• _DO THIS_
Look through the lines below and extract each one that contains "part".

• _MATERIAL_
┄┄┄┄┄┄┄┄┄┄

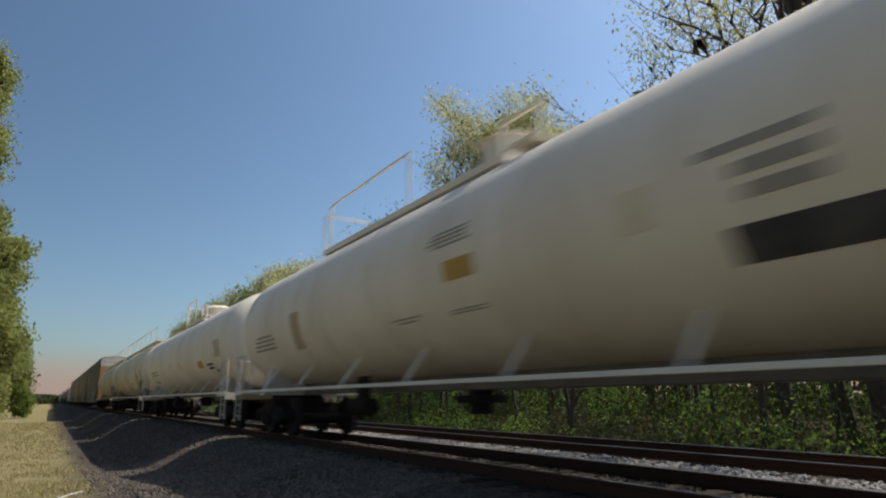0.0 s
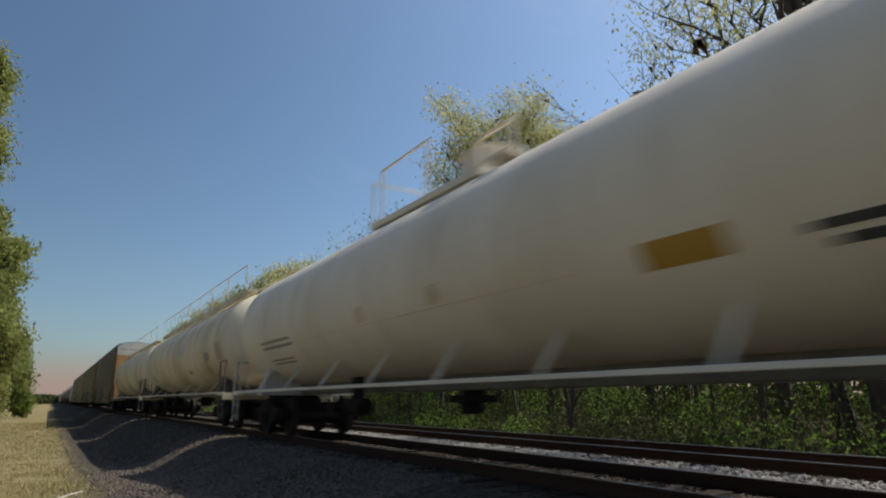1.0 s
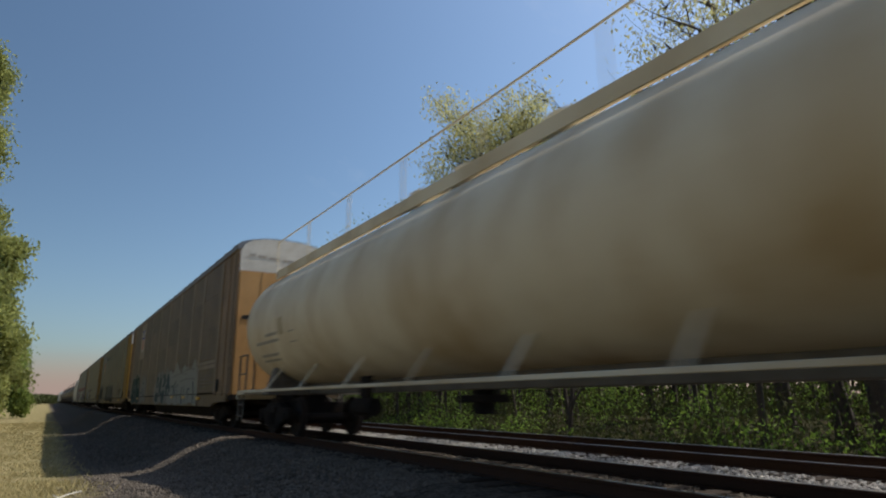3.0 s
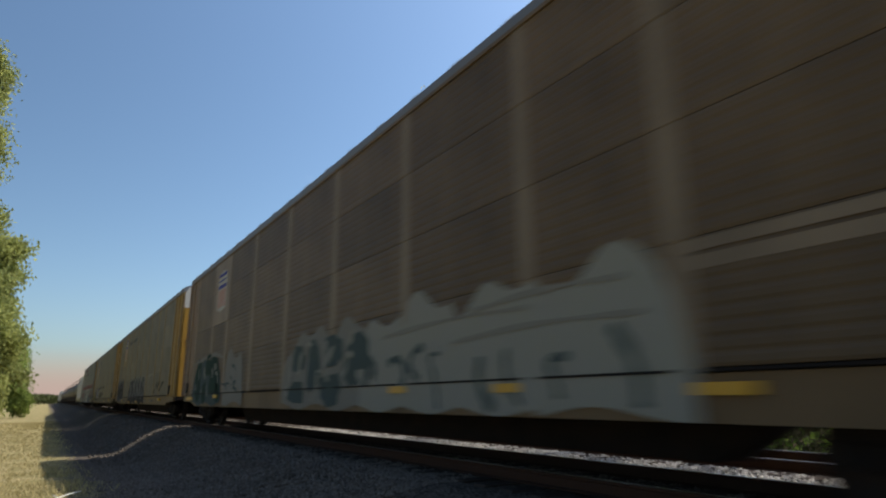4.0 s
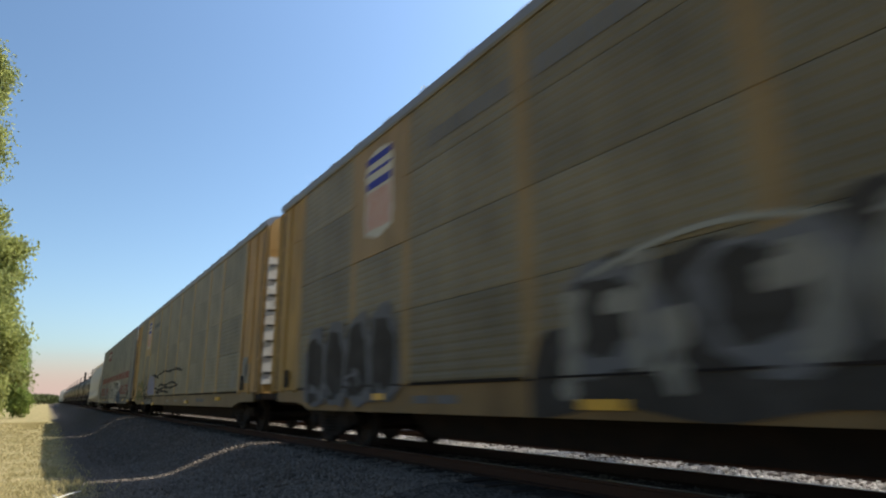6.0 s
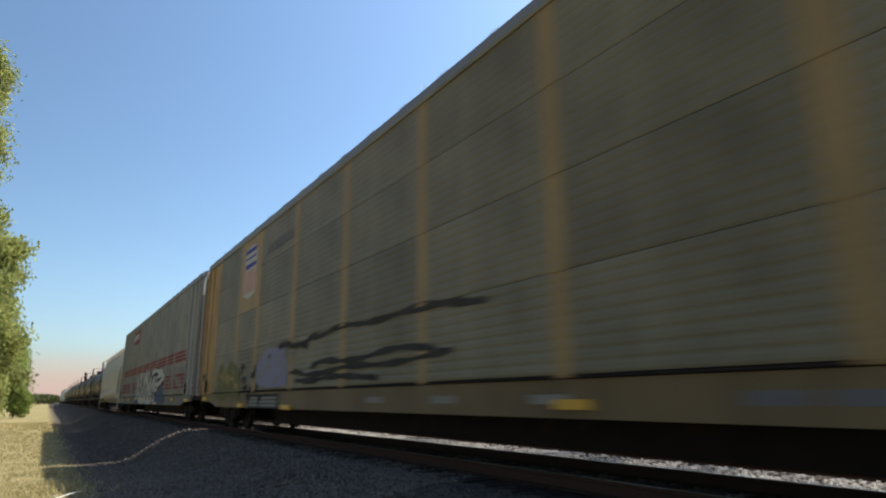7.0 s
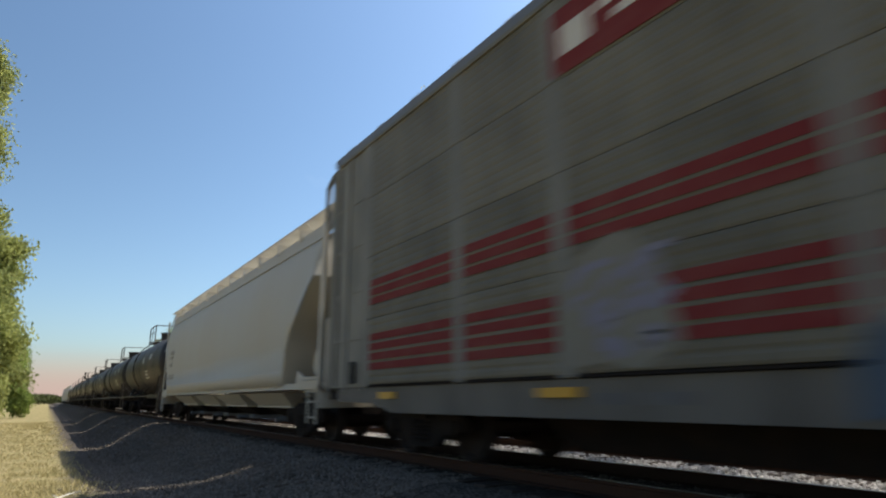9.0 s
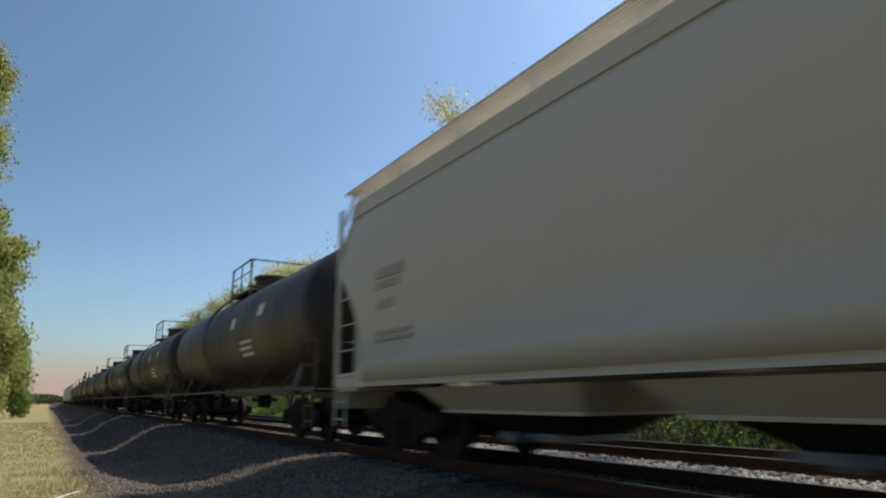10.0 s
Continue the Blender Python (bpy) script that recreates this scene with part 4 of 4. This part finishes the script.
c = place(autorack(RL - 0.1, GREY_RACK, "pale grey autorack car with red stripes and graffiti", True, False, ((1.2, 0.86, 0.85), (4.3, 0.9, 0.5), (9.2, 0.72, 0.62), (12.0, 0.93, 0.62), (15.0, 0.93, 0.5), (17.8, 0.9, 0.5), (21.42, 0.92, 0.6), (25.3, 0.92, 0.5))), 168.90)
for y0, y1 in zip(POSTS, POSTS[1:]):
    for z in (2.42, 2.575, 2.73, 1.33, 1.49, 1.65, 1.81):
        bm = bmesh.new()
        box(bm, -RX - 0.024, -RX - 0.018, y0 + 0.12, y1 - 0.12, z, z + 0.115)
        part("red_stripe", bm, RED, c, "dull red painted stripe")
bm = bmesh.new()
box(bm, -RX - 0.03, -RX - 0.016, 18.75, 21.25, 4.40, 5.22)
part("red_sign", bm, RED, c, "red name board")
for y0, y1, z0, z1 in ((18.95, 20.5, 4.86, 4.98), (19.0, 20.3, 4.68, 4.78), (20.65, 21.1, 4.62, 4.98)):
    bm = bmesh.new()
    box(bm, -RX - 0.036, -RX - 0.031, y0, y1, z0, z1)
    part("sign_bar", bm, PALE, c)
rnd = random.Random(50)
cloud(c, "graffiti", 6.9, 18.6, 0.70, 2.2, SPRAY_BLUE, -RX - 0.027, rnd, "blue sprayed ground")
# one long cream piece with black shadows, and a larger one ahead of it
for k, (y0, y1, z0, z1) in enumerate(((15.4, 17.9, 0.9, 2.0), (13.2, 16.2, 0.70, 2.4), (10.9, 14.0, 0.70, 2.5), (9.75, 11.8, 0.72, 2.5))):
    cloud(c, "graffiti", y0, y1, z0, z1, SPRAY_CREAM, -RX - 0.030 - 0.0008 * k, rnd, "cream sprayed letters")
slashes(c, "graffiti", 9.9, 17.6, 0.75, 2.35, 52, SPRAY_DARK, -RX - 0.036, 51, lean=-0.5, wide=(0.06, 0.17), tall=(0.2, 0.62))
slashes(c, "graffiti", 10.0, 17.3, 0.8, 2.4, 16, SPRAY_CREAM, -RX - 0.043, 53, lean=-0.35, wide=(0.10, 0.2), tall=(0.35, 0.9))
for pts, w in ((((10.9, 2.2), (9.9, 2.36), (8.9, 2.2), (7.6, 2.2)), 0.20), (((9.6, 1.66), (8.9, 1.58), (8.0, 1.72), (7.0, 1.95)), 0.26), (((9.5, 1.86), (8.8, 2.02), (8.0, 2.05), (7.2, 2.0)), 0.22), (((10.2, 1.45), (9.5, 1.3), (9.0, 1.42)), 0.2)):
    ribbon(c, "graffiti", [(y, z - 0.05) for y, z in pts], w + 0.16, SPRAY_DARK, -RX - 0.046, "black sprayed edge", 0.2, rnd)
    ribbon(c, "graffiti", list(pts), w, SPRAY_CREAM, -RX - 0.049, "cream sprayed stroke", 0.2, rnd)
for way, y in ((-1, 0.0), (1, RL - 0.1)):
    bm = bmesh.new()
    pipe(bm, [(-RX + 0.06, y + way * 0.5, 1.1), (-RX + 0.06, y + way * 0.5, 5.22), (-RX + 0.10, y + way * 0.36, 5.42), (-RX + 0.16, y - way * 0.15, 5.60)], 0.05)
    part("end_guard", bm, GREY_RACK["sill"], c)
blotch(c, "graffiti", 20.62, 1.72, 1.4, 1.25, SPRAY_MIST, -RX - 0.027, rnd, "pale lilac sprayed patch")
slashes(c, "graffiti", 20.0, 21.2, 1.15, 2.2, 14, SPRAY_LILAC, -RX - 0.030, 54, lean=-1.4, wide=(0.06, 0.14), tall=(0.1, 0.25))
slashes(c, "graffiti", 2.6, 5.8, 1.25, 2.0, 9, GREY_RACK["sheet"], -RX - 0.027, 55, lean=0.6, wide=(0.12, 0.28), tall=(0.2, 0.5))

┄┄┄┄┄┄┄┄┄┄

• _RESULT OF THE TASK_
Continue the Blender Python (bpy) script that recreates this scene with part 4 of 4. This part finishes the script.
        part("red_stripe", bm, RED, c, "dull red painted stripe")
part("red_sign", bm, RED, c, "red name board")
    part("sign_bar", bm, PALE, c)
    part("end_guard", bm, GREY_RACK["sill"], c)